1 Timothy 1:8-11 is further important because it pits these sins, including homosexuality, against Paul’s Gospel: ‘… and whatever else is contrary to sound doctrine, in accordance with the glorious gospel of the blessed God with which I have been entrusted’ (1 Tim. 1.10-11).  And, finally, the larger context of 1 Timothy 1:8-11 is important because Paul’s Gospel is about how people move beyond a life of sin.  In the following verses, Paul recounts how he, too, had been a sinner: ‘formerly I was a blasphemer, persecutor, and insolent opponent’ (1 Tim. 1.13).  He then says, ‘But I received mercy because I had acted ignorantly in unbelief, and the grace of our Lord overflowed for me with the faith and love that are in Christ Jesus’ (1 Tim. 1:13-14).  God’s grace not only brought forgiveness but transformation to Paul.  He was not stuck in his sin.  The appropriate use of the Law is to point out what is sin: ‘the law is not laid down for the just but for the lawless and disobedient, for the ungodly and sinners, for the unholy and profane’ (1 Timothy 1:9).  But God’s mercy and grace offer change.  In our day, people regularly pervert grace into licentiousness (cf.

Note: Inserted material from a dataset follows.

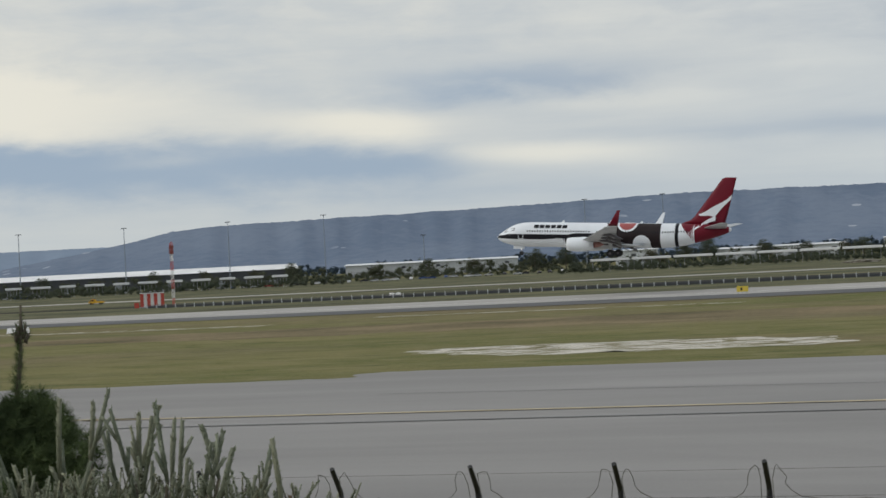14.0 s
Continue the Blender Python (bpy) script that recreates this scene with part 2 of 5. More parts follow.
def sand_mat(name="bare_sand", lo=0.38, hi=0.52):
    """Bare sand thinly and unevenly grown over with grass."""
    m = bpy.data.materials.new(name)
    m.use_nodes = True
    g = Graph(m.node_tree)
    co = g.n("ShaderNodeTexCoord").outputs["Object"]
    n = g.noise(g.n("ShaderNodeMapping", {0: co, 3: (0.6, 1.0, 1.0)}).outputs[0], 0.45, 6, 0.7, 0.4)
    fine = g.noise(co, 5.0, 4, 0.7)
    sand = g.mix(g.ramp(fine, 0.3, 0.7), (0.52, 0.48, 0.41), (0.74, 0.70, 0.63))
    grass = g.mix(g.ramp(fine, 0.3, 0.7), (0.12, 0.115, 0.045), (0.21, 0.18, 0.085))
    col = g.mix(g.ramp(g.m("ADD", g.m("MULTIPLY", n, 0.75), g.m("MULTIPLY", fine, 0.25)), lo, hi), grass, sand)
    nrm = g.n("ShaderNodeBump", {"Height": fine, "Strength": 0.5, "Distance": 0.05}).outputs[0]
    s = g.n("ShaderNodeBsdfPrincipled", {"Base Color": col, "Roughness": 0.95, "Specular IOR Level": 0.1, "Normal": nrm})
    g.n("ShaderNodeOutputMaterial", {0: s.outputs[0]})
    return m


SAND = sand_mat()
STREAKY_SAND = sand_mat("streaky_bare_sand", 0.43, 0.56)
THIN_SAND = sand_mat("thinly_bare_sand", 0.45, 0.62)
YELLOW = mat("yellow_line_paint", (0.43, 0.355, 0.23), 0.7, 0.2, 0.3, 6.0)
WHITE_LINE = mat("white_line_paint", (0.72, 0.72, 0.70), 0.7, 0.15, 0.3, 6.0)
RUBBER = mat("black_tyre_rubber", (0.025, 0.025, 0.027), 0.8, 0.2, 4, 60)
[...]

Jude 4), as though grace is a matter of being loving and kind rather than bringing the Gospel of God’s merciful transformation to the sinner.  But Paul’s own story is a story of transformation.  Having mentioned homosexuality—and other sins from the Decalogue—as sins, he holds out hope in his Gospel for other sinners.


For these reasons, then, 1 Timothy 1:8-11 is a significant passage for the present confusion in the West’s mainline denominations over homosexuality—and over the nature of grace, for that matter.